■ INSTRUCTIONS FOR THE TASK
Give the number of lines in the listing below that include the word "camera", with nothing more.

########################################

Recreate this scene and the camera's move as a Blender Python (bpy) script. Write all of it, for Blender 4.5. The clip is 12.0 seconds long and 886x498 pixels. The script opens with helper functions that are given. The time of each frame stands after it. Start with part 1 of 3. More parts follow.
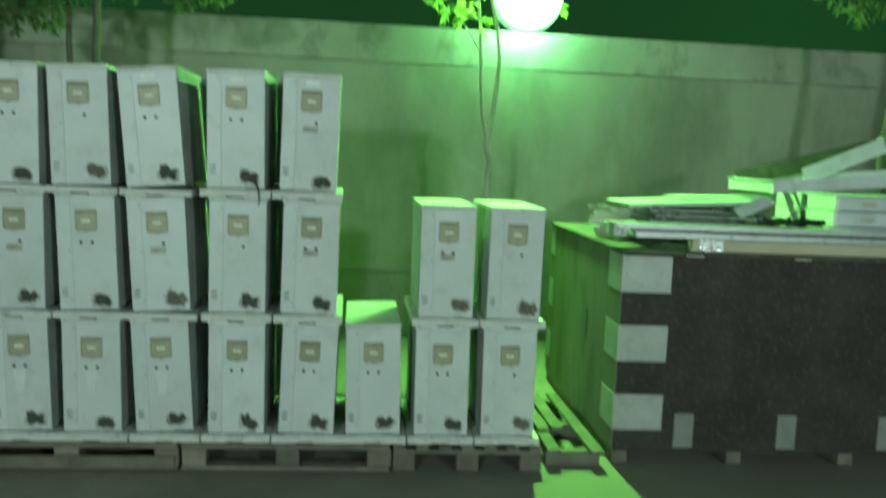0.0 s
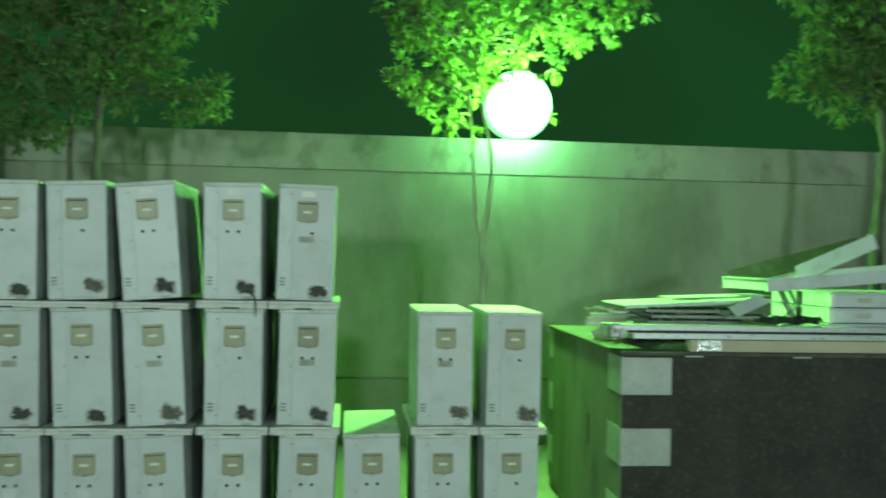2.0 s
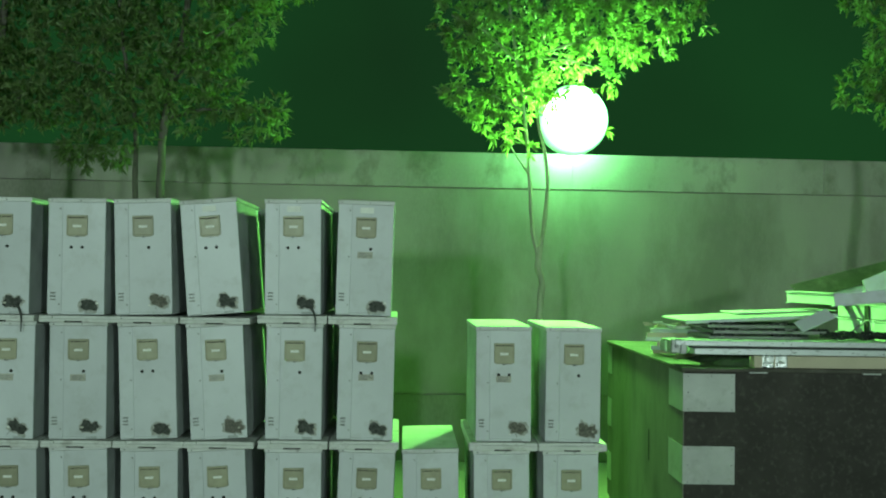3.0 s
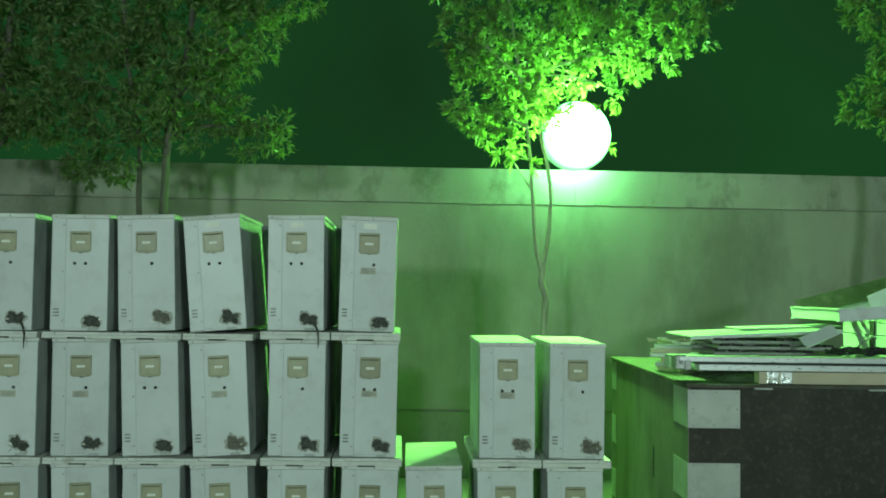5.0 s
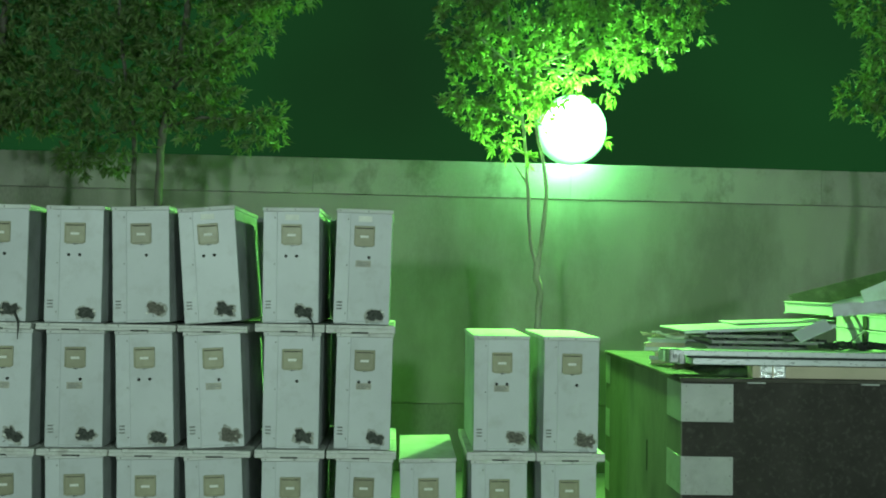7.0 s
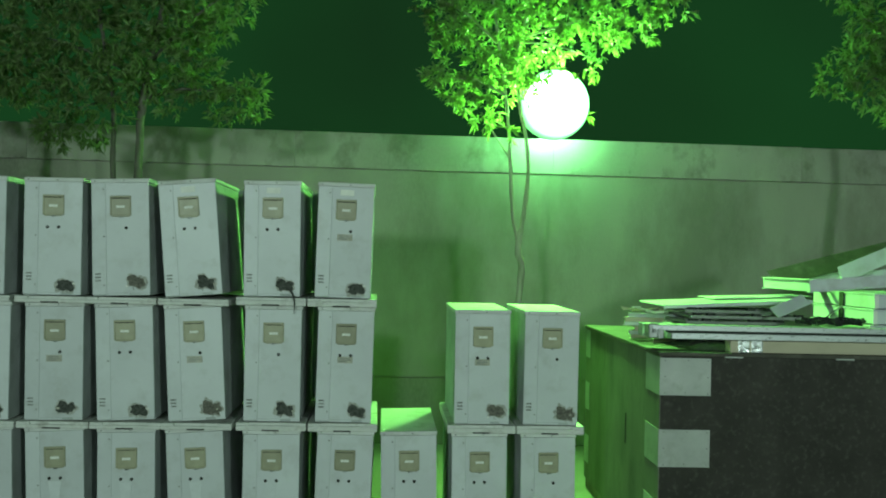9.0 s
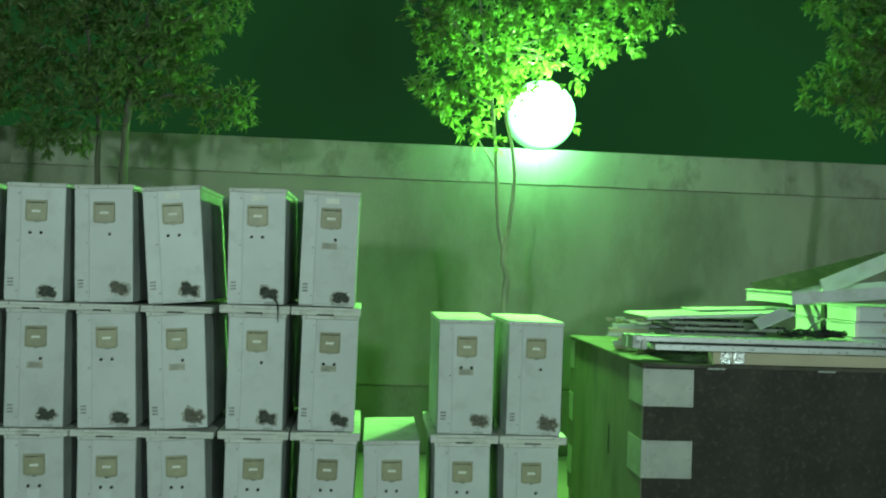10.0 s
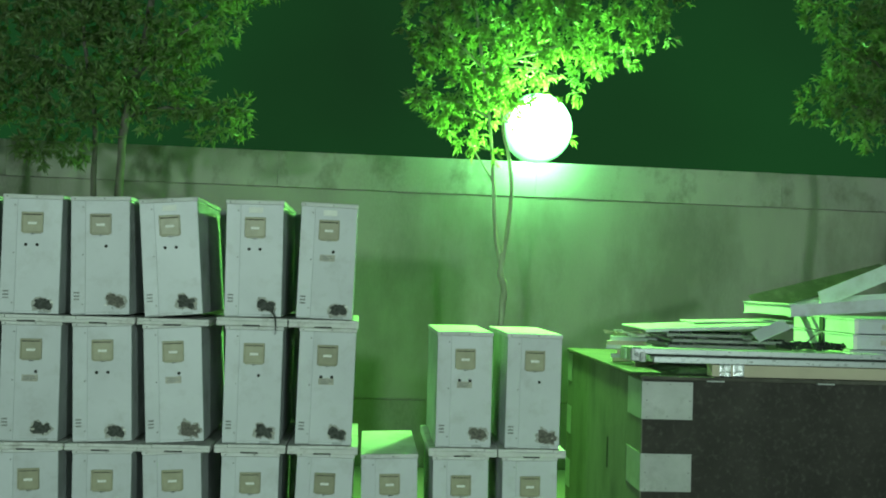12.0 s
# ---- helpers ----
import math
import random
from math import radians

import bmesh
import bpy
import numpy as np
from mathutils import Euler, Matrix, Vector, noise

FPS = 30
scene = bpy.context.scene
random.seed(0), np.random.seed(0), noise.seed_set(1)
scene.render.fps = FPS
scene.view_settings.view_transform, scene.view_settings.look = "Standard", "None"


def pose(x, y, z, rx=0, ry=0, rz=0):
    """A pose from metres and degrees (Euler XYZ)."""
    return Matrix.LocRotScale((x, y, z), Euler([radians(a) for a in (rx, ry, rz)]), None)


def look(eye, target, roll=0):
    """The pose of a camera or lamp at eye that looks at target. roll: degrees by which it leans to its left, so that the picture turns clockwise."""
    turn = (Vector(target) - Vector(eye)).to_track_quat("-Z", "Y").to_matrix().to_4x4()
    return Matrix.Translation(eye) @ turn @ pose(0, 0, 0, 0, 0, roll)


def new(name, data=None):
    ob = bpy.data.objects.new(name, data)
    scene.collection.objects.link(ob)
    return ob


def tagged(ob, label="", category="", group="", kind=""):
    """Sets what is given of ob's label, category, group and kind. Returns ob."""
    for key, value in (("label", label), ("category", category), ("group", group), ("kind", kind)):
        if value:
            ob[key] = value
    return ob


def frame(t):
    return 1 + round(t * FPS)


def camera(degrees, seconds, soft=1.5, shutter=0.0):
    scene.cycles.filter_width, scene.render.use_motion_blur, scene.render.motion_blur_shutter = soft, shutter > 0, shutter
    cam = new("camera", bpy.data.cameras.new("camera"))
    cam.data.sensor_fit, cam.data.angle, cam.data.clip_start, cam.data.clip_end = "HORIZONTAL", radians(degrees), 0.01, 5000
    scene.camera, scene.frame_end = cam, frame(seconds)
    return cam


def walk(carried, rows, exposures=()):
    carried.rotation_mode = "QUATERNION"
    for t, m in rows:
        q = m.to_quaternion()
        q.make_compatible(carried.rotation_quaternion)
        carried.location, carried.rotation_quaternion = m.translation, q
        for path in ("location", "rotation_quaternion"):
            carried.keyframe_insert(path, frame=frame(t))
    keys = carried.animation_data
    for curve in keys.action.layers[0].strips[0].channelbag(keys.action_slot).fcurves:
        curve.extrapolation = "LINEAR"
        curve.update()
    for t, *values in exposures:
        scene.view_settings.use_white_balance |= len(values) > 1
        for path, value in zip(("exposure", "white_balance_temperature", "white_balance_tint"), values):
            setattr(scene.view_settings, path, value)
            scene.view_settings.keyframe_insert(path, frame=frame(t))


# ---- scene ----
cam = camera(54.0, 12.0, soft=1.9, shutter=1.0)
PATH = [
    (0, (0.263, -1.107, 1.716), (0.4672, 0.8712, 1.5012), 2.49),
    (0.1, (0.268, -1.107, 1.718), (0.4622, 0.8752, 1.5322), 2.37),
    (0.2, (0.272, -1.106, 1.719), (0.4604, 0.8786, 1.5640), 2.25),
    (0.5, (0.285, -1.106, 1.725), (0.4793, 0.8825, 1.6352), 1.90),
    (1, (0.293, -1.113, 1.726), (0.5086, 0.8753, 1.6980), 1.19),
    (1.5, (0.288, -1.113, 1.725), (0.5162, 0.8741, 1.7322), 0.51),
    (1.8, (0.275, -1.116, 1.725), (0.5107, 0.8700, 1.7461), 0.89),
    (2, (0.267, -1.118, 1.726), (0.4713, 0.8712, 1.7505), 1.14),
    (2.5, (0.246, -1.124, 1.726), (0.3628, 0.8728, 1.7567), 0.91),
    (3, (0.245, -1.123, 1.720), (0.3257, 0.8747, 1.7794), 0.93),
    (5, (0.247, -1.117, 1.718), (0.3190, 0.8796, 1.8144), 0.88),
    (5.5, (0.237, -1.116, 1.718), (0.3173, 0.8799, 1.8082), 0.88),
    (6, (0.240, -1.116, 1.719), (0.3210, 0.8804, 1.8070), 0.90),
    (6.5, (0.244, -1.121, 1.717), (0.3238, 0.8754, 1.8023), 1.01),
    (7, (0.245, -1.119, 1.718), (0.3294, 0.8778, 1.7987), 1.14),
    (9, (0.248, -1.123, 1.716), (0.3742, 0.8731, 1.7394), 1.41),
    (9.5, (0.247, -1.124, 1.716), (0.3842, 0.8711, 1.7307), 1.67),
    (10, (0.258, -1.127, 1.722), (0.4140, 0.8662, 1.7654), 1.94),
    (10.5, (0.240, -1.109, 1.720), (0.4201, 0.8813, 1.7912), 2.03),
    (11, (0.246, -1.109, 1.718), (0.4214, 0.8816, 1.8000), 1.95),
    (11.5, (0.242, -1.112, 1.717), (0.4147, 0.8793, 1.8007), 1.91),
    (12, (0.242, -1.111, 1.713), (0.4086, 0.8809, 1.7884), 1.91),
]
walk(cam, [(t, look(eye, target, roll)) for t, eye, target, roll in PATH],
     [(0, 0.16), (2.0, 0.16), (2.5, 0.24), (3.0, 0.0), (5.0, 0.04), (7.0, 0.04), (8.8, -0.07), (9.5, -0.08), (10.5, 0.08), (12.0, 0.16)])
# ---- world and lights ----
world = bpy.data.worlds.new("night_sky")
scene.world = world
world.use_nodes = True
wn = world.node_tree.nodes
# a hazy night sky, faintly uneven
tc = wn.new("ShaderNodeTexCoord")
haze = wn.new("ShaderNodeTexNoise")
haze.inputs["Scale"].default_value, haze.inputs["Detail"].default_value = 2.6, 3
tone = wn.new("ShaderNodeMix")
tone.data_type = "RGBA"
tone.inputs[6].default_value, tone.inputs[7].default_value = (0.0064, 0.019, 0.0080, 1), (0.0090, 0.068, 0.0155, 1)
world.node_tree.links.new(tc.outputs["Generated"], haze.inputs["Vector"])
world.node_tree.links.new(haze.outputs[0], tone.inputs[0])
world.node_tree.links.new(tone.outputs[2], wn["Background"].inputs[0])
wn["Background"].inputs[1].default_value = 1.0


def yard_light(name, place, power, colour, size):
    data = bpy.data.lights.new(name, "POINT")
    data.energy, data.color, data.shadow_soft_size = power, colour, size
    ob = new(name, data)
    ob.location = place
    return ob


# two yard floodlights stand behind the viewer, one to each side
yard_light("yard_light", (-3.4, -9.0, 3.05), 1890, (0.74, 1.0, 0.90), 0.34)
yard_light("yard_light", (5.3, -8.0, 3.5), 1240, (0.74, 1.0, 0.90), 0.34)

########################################

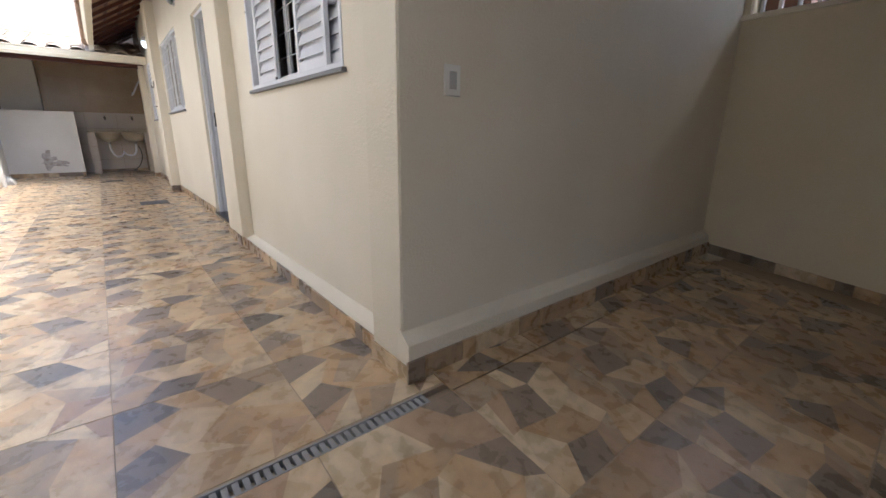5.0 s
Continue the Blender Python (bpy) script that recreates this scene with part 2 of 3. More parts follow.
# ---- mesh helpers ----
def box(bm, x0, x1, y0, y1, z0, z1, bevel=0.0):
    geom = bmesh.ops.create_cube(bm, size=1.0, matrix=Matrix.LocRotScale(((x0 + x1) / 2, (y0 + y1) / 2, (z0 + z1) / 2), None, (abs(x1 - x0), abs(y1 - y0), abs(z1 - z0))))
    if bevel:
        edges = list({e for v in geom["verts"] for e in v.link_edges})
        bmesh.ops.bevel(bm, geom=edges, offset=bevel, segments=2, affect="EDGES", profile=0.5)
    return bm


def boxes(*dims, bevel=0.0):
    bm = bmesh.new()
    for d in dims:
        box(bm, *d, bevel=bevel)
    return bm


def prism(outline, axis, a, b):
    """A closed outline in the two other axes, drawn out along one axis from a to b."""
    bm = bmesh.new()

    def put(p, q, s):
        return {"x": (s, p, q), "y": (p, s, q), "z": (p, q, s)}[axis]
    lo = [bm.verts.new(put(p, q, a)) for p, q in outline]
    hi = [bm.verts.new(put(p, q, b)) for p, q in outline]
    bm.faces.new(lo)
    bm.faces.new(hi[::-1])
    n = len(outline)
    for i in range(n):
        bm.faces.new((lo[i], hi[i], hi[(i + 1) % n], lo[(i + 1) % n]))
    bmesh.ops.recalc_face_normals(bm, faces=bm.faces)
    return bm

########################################

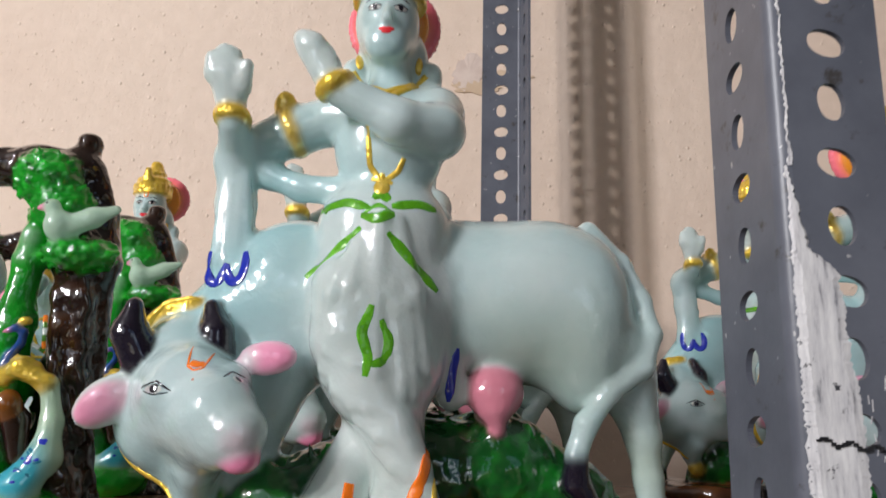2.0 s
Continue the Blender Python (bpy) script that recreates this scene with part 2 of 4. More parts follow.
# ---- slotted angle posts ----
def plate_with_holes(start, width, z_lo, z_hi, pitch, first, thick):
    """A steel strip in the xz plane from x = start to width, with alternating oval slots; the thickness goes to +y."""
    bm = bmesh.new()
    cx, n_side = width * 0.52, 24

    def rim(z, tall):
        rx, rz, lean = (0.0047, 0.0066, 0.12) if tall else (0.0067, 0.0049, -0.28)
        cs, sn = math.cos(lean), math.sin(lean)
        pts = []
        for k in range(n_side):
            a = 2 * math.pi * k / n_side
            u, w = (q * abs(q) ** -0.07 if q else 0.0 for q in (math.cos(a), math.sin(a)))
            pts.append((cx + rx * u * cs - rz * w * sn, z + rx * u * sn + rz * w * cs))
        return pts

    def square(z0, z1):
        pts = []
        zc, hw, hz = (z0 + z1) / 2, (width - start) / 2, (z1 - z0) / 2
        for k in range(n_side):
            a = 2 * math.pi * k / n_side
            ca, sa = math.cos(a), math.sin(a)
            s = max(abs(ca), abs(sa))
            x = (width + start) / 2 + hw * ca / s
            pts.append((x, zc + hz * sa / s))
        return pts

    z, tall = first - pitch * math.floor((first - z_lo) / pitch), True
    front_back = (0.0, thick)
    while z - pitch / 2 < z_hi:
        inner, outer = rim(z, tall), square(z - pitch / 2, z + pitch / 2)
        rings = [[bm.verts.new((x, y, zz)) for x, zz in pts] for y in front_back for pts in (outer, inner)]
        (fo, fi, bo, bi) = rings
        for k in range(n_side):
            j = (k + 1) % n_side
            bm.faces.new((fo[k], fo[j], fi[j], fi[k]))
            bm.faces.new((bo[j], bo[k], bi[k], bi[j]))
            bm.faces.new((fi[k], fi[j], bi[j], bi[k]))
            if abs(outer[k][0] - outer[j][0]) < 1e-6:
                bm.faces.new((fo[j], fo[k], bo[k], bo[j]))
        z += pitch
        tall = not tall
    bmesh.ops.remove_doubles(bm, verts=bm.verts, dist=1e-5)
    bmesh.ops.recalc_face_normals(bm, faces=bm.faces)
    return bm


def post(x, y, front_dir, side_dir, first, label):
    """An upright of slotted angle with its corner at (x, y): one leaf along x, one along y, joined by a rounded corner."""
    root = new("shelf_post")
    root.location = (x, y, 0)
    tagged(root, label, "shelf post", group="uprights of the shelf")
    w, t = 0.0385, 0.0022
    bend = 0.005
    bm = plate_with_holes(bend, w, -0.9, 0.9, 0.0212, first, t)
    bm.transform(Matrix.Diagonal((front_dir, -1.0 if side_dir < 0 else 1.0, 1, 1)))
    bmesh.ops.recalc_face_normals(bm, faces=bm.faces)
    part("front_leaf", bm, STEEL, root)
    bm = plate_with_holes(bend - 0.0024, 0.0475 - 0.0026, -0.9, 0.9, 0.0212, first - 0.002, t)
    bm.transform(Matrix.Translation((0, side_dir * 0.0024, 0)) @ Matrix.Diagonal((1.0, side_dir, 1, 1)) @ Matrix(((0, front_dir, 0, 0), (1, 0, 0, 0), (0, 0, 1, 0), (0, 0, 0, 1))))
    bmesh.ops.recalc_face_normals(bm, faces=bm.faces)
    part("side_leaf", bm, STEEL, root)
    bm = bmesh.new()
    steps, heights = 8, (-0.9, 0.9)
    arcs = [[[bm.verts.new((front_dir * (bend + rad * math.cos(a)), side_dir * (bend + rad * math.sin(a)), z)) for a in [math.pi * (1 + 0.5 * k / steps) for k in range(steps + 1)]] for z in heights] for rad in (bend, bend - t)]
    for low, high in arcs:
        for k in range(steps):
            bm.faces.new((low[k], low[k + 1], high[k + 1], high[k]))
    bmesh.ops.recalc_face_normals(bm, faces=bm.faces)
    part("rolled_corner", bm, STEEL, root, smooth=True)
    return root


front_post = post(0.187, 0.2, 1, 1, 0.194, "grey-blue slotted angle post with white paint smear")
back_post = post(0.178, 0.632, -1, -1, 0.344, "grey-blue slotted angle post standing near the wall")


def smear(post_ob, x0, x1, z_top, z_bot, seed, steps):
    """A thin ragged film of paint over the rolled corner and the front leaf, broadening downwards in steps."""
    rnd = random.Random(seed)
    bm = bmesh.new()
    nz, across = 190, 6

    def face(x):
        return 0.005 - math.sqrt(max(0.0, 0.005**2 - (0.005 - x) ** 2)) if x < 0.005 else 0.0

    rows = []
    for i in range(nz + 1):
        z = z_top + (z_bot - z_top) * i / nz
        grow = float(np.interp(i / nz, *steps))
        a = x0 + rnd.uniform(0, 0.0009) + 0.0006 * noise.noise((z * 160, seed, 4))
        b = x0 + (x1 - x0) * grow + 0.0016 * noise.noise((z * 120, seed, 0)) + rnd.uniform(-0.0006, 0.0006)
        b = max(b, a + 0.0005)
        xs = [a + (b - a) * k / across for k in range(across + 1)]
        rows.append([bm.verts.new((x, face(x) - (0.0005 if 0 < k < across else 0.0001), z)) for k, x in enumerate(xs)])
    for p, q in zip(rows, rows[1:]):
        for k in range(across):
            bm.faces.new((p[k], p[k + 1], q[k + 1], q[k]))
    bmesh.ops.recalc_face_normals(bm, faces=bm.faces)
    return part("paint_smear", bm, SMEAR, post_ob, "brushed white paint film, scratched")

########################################

■ ANSWER
6